Die biblische Heilsgeschichte spielte eine besondere Rolle für die kabbalistische Tradition, wie Prof. Schmidt-Biggemann ausführte. Sie handle etwa von der „Erschaffung der guten Welt und des Menschen durch einen guten Gott“, vom Sündenfall, dem Mensch und Natur unterlägen, sowie vom daraus folgenden, erforderlichen „Prozess der messianischen Erlösung“, dessen Ende noch ausstehe. „Diese weltweit wohl erfolgreichste Geschichte hat möglicherweise den Begriff ‚Geschichte‘ überhaupt erst als Universalgeschichte konstituiert“, sagte der Forscher. „Die Bibel hat diesen heilsgeschichtlichen Rahmen selbst geschaffen und prophetisch ausgefüllt.“
Der Philosoph nannte die wichtigsten biblischen Endzeit-Motive, die in Mittelalter und früher Neuzeit wirksam von Theologen und Gelehrten für Prophezeiungen genutzt und schließlich auch von den christlichen Kabbalisten aufgegriffen wurden. „Dazu gehören die vier Danielischen Reiche, deren letztes – das römische – im römisch-deutschen Reich fortbestehen sollte, bis das Weltende einträte.“ Das Weltende wiederum sei prophetisch zunächst durch theologisch-politische und kosmische Bedrängnisse bestimmt gewesen, wie sie in der Johannes-Apokalypse sowie in der Vision des Antichristen und dessen „Aufhalter“ (2 Thess. 2) vorhergesagt worden seien. „Vor der Wiederkunft des Herrn sollten die Heiden und die Juden zudem bekehrt sein (Röm. 11), und mit der Wiederkunft des Herrn sollte sich das himmlische Jerusalem auf die Erde herabsenken (Apok. 20).“
Die biblischen Endzeitprophetien seien durch mittelalterliche Voraussagungen weiter verstärkt und radikalisiert worden.

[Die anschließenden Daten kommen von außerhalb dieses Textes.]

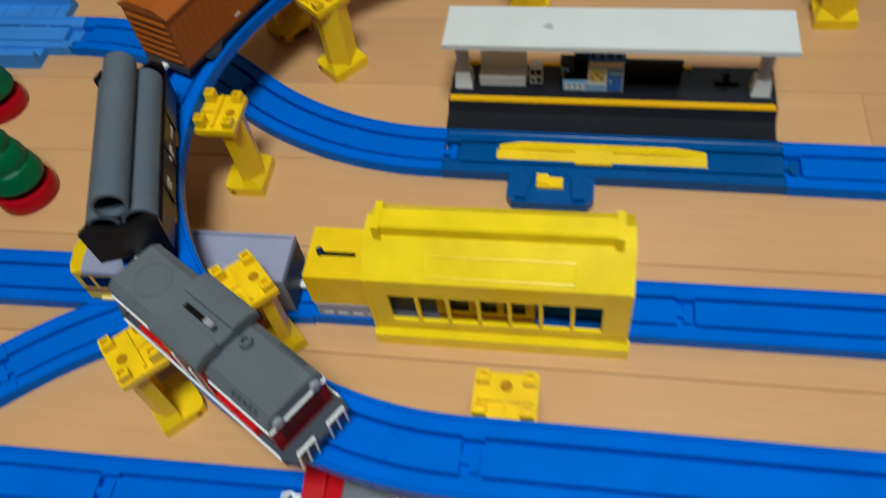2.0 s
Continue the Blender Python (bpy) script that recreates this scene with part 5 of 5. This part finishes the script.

Die Vorstellungen vom Antichristen und vom Endzeitkönig etwa präzisierte Prof. Schmidt-Biggemann zufolge der in syrischer Sprache schreibende Gelehrte Pseudo-Methodius (7. Jahrhundert nach Christus), dessen Werk auch den einflussreichen fränkischen christlichen Theologen Adso von Montier-en-Der (10. Jahrhundert nach Christus) sowie das allgemeine eschatologische Weltbild der Zeit beeinflusste. „Der kalabrische Abt Joachim von Fiore (gestorben 1202) wiederum hoffte, dass sich nach der Ära des Vaters und des Sohnes in einem dritten Weltzeitalter die ‚Herrschaft des Geistes und des Engelspapstes‘ ereignen werde.“
Alle diese Muster bedienten laut Prof. Schmidt-Biggemann schließlich auch die christlichen Kabbalisten in der Renaissance, „allen voran der französische spekulative Philologe, Kabbalist und Eschatologe Guillaume Postel im 16. Jahrhundert“. In seinem Frühwerk, der Weltmissionsschrift „De orbis Terrae concordia“ („Über die Harmonie der Welt“), habe er sich zunächst als missionierender kabbalistischer Philologe gezeigt und sich wenige Jahre später zum Propheten des Weltendes gesteigert, so der Wissenschaftler. „Schließlich sah er sich als weltgeschichtlichen Vollender der Heilsgeschichte, als Engelspapst und neugeborenen Messias. Dabei versuchte er, den französischen König Franz I. (1449-1547) als Endzeitkönig in seine Heilsgeschichte zu integrieren“, so der Philosoph. Postel habe die Spiritualisierung der Politik und die Politisierung der Spiritualität „philologisch und spekulativ auf höchstem Niveau“ betrieben. Zugleich habe er sich bis zu seinem Tode in einer „höchst radikalen Form von Heiligkeit“ selbst inszeniert. „Seine Konzepte kann man dabei als eine Art theologische Poesie verstehen“, so der Philosoph.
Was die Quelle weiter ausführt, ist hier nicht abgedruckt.